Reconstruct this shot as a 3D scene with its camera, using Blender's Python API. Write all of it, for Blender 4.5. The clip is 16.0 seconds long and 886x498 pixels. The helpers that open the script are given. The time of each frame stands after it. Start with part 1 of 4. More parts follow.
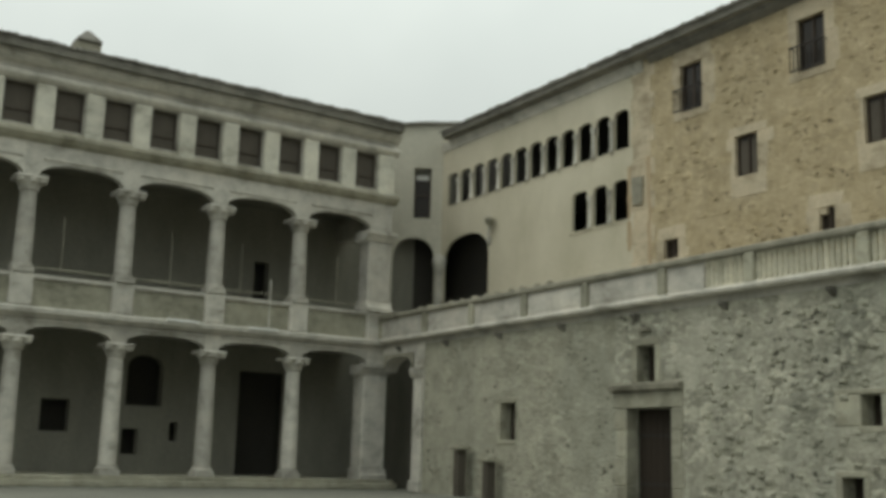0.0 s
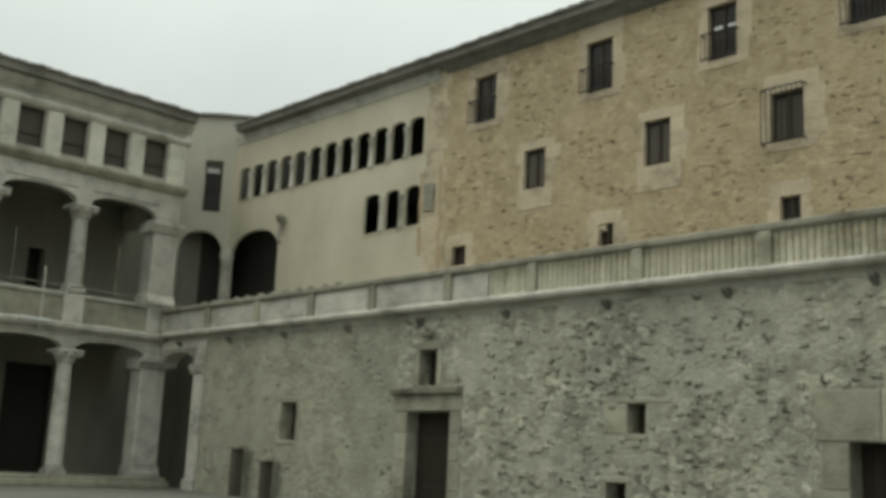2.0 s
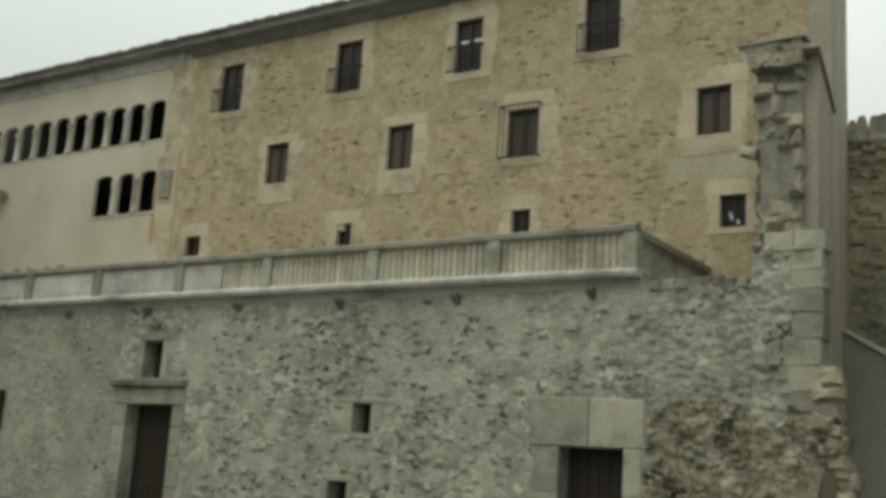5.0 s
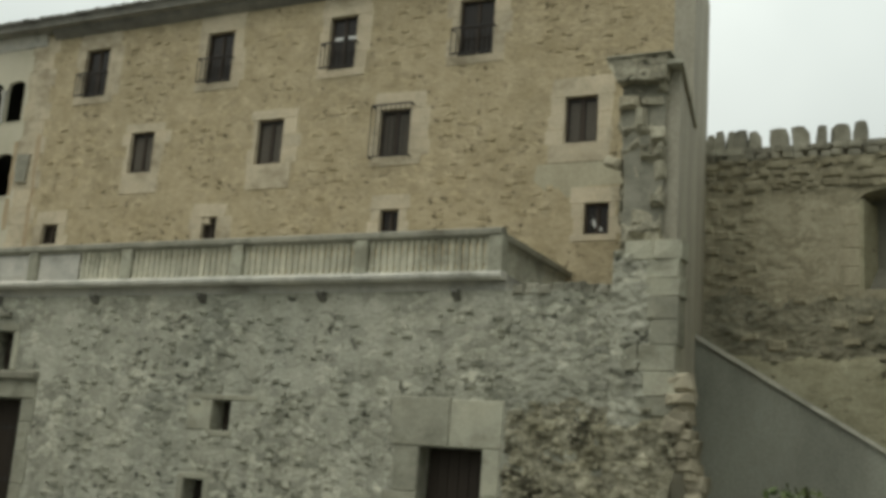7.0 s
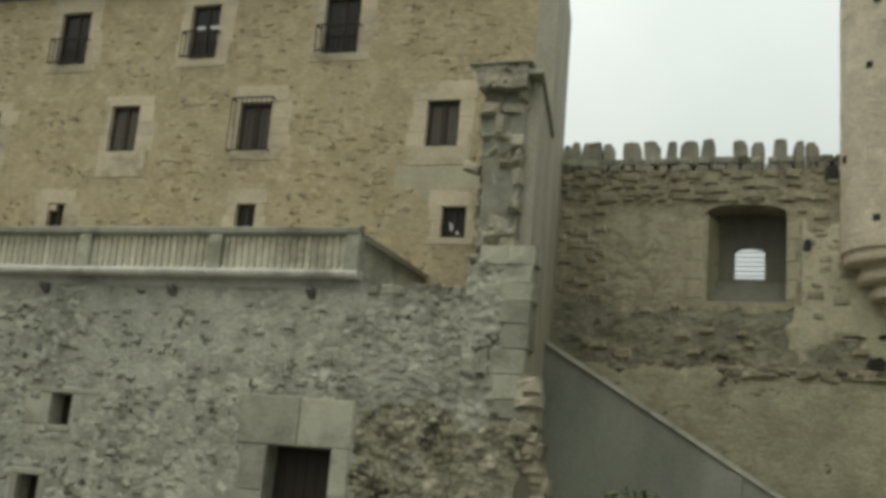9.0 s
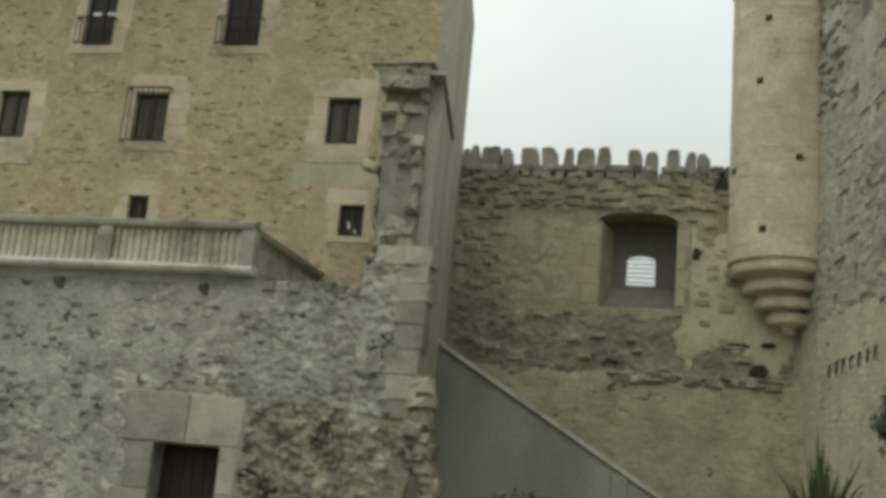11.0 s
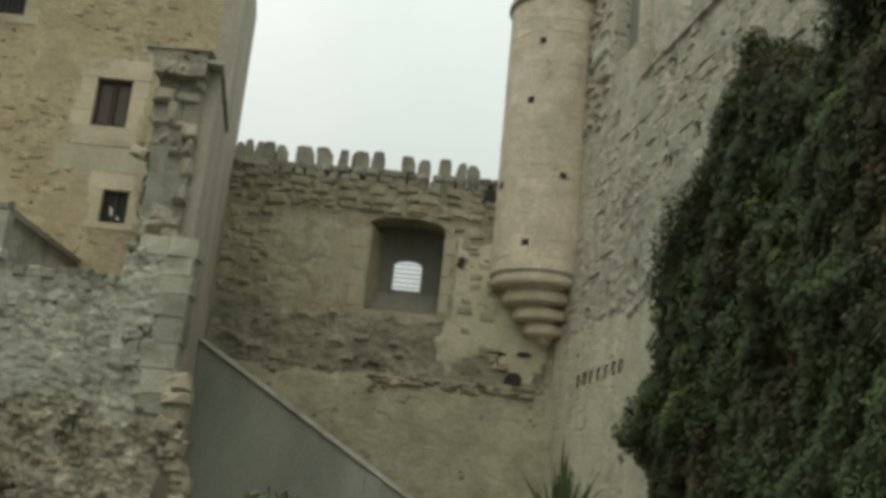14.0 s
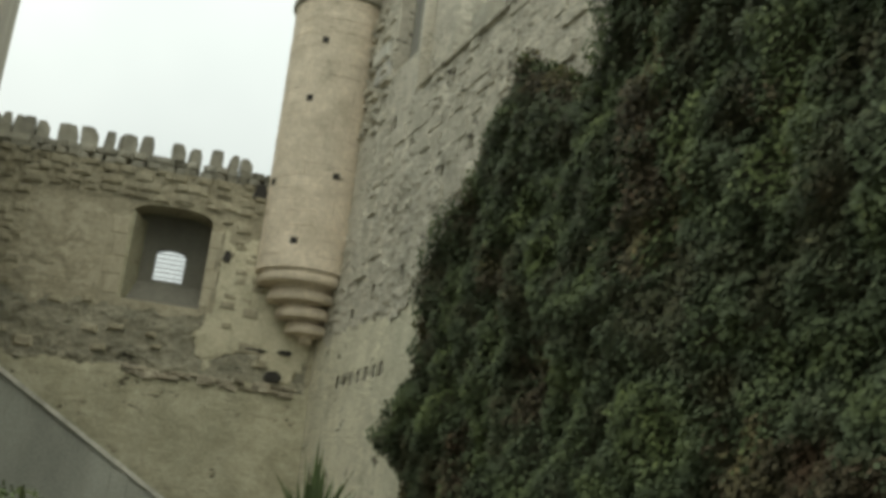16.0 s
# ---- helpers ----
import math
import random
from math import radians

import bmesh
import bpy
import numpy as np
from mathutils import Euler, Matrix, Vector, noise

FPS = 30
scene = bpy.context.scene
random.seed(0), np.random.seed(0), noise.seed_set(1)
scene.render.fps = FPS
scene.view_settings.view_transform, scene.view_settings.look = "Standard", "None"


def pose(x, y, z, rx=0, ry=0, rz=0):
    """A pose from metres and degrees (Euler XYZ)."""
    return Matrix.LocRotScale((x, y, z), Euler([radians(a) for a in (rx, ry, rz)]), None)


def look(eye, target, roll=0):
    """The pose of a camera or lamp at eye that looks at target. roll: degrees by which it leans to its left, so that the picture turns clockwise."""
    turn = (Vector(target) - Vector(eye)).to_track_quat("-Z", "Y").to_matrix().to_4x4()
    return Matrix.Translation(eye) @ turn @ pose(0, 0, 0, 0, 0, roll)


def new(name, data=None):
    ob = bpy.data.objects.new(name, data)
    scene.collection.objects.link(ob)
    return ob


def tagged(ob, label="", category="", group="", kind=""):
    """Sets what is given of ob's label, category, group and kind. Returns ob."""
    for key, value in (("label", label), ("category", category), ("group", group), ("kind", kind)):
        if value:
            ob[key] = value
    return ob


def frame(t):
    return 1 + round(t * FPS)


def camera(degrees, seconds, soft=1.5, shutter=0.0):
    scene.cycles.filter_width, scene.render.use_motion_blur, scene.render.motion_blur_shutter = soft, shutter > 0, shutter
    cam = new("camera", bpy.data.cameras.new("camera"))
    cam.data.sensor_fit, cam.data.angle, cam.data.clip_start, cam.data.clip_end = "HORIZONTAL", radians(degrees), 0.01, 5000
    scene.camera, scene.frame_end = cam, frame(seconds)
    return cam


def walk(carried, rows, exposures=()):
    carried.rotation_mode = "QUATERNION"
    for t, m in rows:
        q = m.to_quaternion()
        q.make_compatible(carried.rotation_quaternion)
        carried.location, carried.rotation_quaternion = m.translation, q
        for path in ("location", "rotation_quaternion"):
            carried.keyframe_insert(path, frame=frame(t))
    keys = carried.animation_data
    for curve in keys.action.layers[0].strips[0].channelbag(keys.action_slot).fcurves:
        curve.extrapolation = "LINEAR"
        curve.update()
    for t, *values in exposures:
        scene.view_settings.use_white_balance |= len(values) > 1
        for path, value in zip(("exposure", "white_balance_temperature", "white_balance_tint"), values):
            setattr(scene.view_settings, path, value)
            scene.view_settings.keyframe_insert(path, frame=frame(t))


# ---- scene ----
FOV = 43.5
cam = camera(FOV, 16.0, soft=4.1)
EYE = 1.5
PATH = [
    (0.0, pose(0, 0, EYE, 100.670, -1.632, 58.264)),
    (0.5, pose(0, 0, EYE, 100.773, -1.901, 55.196)),
    (1.0, pose(0, 0, EYE, 100.884, -2.143, 52.320)),
    (1.5, pose(0, 0, EYE, 101.007, -2.347, 49.809)),
    (2.0, pose(0, 0, EYE, 101.130, -2.621, 47.062)),
    (2.5, pose(0, 0, EYE, 101.235, -2.834, 44.640)),
    (3.0, pose(0, 0, EYE, 101.337, -2.987, 41.956)),
    (3.5, pose(0, 0, EYE, 101.469, -3.209, 39.487)),
    (4.0, pose(0, 0, EYE, 101.576, -3.375, 37.322)),
    (4.5, pose(0, 0, EYE, 101.695, -3.553, 35.165)),
    (5.0, pose(0, 0, EYE, 101.791, -3.653, 33.054)),
    (7.5, pose(0, 0, EYE, 102.357, -4.276, 24.221)),
    (8.0, pose(0, 0, EYE, 102.476, -4.397, 22.495)),
    (8.5, pose(0, 0, EYE, 102.612, -4.476, 20.777)),
    (9.0, pose(0, 0, EYE, 102.838, -4.746, 18.226)),
    (11.5, pose(0, 0, EYE, 103.432, -5.202, 11.203)),
    (12.0, pose(0, 0, EYE, 103.597, -5.283, 9.329)),
    (12.5, pose(0, 0, EYE, 103.759, -5.382, 7.661)),
    (13.0, pose(0, 0, EYE, 103.953, -5.470, 5.619)),
    (13.5, pose(0, 0, EYE, 104.202, -5.589, 3.249)),
    (14.0, pose(0, 0, EYE, 104.529, -5.769, 0.215)),
    (14.5, pose(0, 0, EYE, 104.824, -5.921, -2.771)),
    (15.0, pose(0, 0, EYE, 105.174, -6.120, -5.944)),
    (15.5, pose(0, 0, EYE, 105.497, -6.156, -8.968)),
    (16.0, pose(0, 0, EYE, 105.875, -6.371, -12.352)),
]
walk(cam, PATH, [(0.0, 0.0), (13.0, 0.0), (14.5, 0.03), (16.0, 0.2)])

# ---- world, sun ----
world = bpy.data.worlds.new("sky")
scene.world = world
world.use_nodes = True
wn, wl = world.node_tree.nodes, world.node_tree.links
wn.clear()
w_out = wn.new("ShaderNodeOutputWorld")
w_bg = wn.new("ShaderNodeBackground")
w_sky = wn.new("ShaderNodeTexSky")
w_sky.sky_type, w_sky.sun_disc = "NISHITA", False
w_sky.sun_elevation, w_sky.sun_rotation = radians(54), radians(187)
w_sky.dust_density, w_sky.air_density = 4.0, 1.0
w_co = wn.new("ShaderNodeTexCoord")
w_no = wn.new("ShaderNodeTexNoise")
w_no.inputs["Scale"].default_value, w_no.inputs["Detail"].default_value = 2.2, 4.0
w_ra = wn.new("ShaderNodeValToRGB")
w_ra.color_ramp.elements[0].position, w_ra.color_ramp.elements[0].color = 0.3, (6.85, 7.45, 6.95, 1)
w_ra.color_ramp.elements[1].position, w_ra.color_ramp.elements[1].color = 0.7, (8.85, 9.45, 8.75, 1)
w_mx = wn.new("ShaderNodeMix")
w_mx.data_type = "RGBA"
w_mx.inputs[0].default_value = 0.93
wl.new(w_co.outputs["Generated"], w_no.inputs["Vector"])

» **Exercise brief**
Write the lines above out again exactly, without any of their pictures.

» **Output for this exercise**
Reconstruct this shot as a 3D scene with its camera, using Blender's Python API. Write all of it, for Blender 4.5. The clip is 16.0 seconds long and 886x498 pixels. The helpers that open the script are given. The time of each frame stands after it. Start with part 1 of 4. More parts follow.
0.0 s
2.0 s
5.0 s
7.0 s
9.0 s
11.0 s
14.0 s
16.0 s
# ---- helpers ----
import math
import random
from math import radians

import bmesh
import bpy
import numpy as np
from mathutils import Euler, Matrix, Vector, noise

FPS = 30
scene = bpy.context.scene
random.seed(0), np.random.seed(0), noise.seed_set(1)
scene.render.fps = FPS
scene.view_settings.view_transform, scene.view_settings.look = "Standard", "None"


def pose(x, y, z, rx=0, ry=0, rz=0):
    """A pose from metres and degrees (Euler XYZ)."""
    return Matrix.LocRotScale((x, y, z), Euler([radians(a) for a in (rx, ry, rz)]), None)


def look(eye, target, roll=0):
    """The pose of a camera or lamp at eye that looks at target. roll: degrees by which it leans to its left, so that the picture turns clockwise."""
    turn = (Vector(target) - Vector(eye)).to_track_quat("-Z", "Y").to_matrix().to_4x4()
    return Matrix.Translation(eye) @ turn @ pose(0, 0, 0, 0, 0, roll)


def new(name, data=None):
    ob = bpy.data.objects.new(name, data)
    scene.collection.objects.link(ob)
    return ob


def tagged(ob, label="", category="", group="", kind=""):
    """Sets what is given of ob's label, category, group and kind. Returns ob."""
    for key, value in (("label", label), ("category", category), ("group", group), ("kind", kind)):
        if value:
            ob[key] = value
    return ob


def frame(t):
    return 1 + round(t * FPS)


def camera(degrees, seconds, soft=1.5, shutter=0.0):
    scene.cycles.filter_width, scene.render.use_motion_blur, scene.render.motion_blur_shutter = soft, shutter > 0, shutter
    cam = new("camera", bpy.data.cameras.new("camera"))
    cam.data.sensor_fit, cam.data.angle, cam.data.clip_start, cam.data.clip_end = "HORIZONTAL", radians(degrees), 0.01, 5000
    scene.camera, scene.frame_end = cam, frame(seconds)
    return cam


def walk(carried, rows, exposures=()):
    carried.rotation_mode = "QUATERNION"
    for t, m in rows:
        q = m.to_quaternion()
        q.make_compatible(carried.rotation_quaternion)
        carried.location, carried.rotation_quaternion = m.translation, q
        for path in ("location", "rotation_quaternion"):
            carried.keyframe_insert(path, frame=frame(t))
    keys = carried.animation_data
    for curve in keys.action.layers[0].strips[0].channelbag(keys.action_slot).fcurves:
        curve.extrapolation = "LINEAR"
        curve.update()
    for t, *values in exposures:
        scene.view_settings.use_white_balance |= len(values) > 1
        for path, value in zip(("exposure", "white_balance_temperature", "white_balance_tint"), values):
            setattr(scene.view_settings, path, value)
            scene.view_settings.keyframe_insert(path, frame=frame(t))


# ---- scene ----
FOV = 43.5
cam = camera(FOV, 16.0, soft=4.1)
EYE = 1.5
PATH = [
    (0.0, pose(0, 0, EYE, 100.670, -1.632, 58.264)),
    (0.5, pose(0, 0, EYE, 100.773, -1.901, 55.196)),
    (1.0, pose(0, 0, EYE, 100.884, -2.143, 52.320)),
    (1.5, pose(0, 0, EYE, 101.007, -2.347, 49.809)),
    (2.0, pose(0, 0, EYE, 101.130, -2.621, 47.062)),
    (2.5, pose(0, 0, EYE, 101.235, -2.834, 44.640)),
    (3.0, pose(0, 0, EYE, 101.337, -2.987, 41.956)),
    (3.5, pose(0, 0, EYE, 101.469, -3.209, 39.487)),
    (4.0, pose(0, 0, EYE, 101.576, -3.375, 37.322)),
    (4.5, pose(0, 0, EYE, 101.695, -3.553, 35.165)),
    (5.0, pose(0, 0, EYE, 101.791, -3.653, 33.054)),
    (7.5, pose(0, 0, EYE, 102.357, -4.276, 24.221)),
    (8.0, pose(0, 0, EYE, 102.476, -4.397, 22.495)),
    (8.5, pose(0, 0, EYE, 102.612, -4.476, 20.777)),
    (9.0, pose(0, 0, EYE, 102.838, -4.746, 18.226)),
    (11.5, pose(0, 0, EYE, 103.432, -5.202, 11.203)),
    (12.0, pose(0, 0, EYE, 103.597, -5.283, 9.329)),
    (12.5, pose(0, 0, EYE, 103.759, -5.382, 7.661)),
    (13.0, pose(0, 0, EYE, 103.953, -5.470, 5.619)),
    (13.5, pose(0, 0, EYE, 104.202, -5.589, 3.249)),
    (14.0, pose(0, 0, EYE, 104.529, -5.769, 0.215)),
    (14.5, pose(0, 0, EYE, 104.824, -5.921, -2.771)),
    (15.0, pose(0, 0, EYE, 105.174, -6.120, -5.944)),
    (15.5, pose(0, 0, EYE, 105.497, -6.156, -8.968)),
    (16.0, pose(0, 0, EYE, 105.875, -6.371, -12.352)),
]
walk(cam, PATH, [(0.0, 0.0), (13.0, 0.0), (14.5, 0.03), (16.0, 0.2)])

# ---- world, sun ----
world = bpy.data.worlds.new("sky")
scene.world = world
world.use_nodes = True
wn, wl = world.node_tree.nodes, world.node_tree.links
wn.clear()
w_out = wn.new("ShaderNodeOutputWorld")
w_bg = wn.new("ShaderNodeBackground")
w_sky = wn.new("ShaderNodeTexSky")
w_sky.sky_type, w_sky.sun_disc = "NISHITA", False
w_sky.sun_elevation, w_sky.sun_rotation = radians(54), radians(187)
w_sky.dust_density, w_sky.air_density = 4.0, 1.0
w_co = wn.new("ShaderNodeTexCoord")
w_no = wn.new("ShaderNodeTexNoise")
w_no.inputs["Scale"].default_value, w_no.inputs["Detail"].default_value = 2.2, 4.0
w_ra = wn.new("ShaderNodeValToRGB")
w_ra.color_ramp.elements[0].position, w_ra.color_ramp.elements[0].color = 0.3, (6.85, 7.45, 6.95, 1)
w_ra.color_ramp.elements[1].position, w_ra.color_ramp.elements[1].color = 0.7, (8.85, 9.45, 8.75, 1)
w_mx = wn.new("ShaderNodeMix")
w_mx.data_type = "RGBA"
w_mx.inputs[0].default_value = 0.93
wl.new(w_co.outputs["Generated"], w_no.inputs["Vector"])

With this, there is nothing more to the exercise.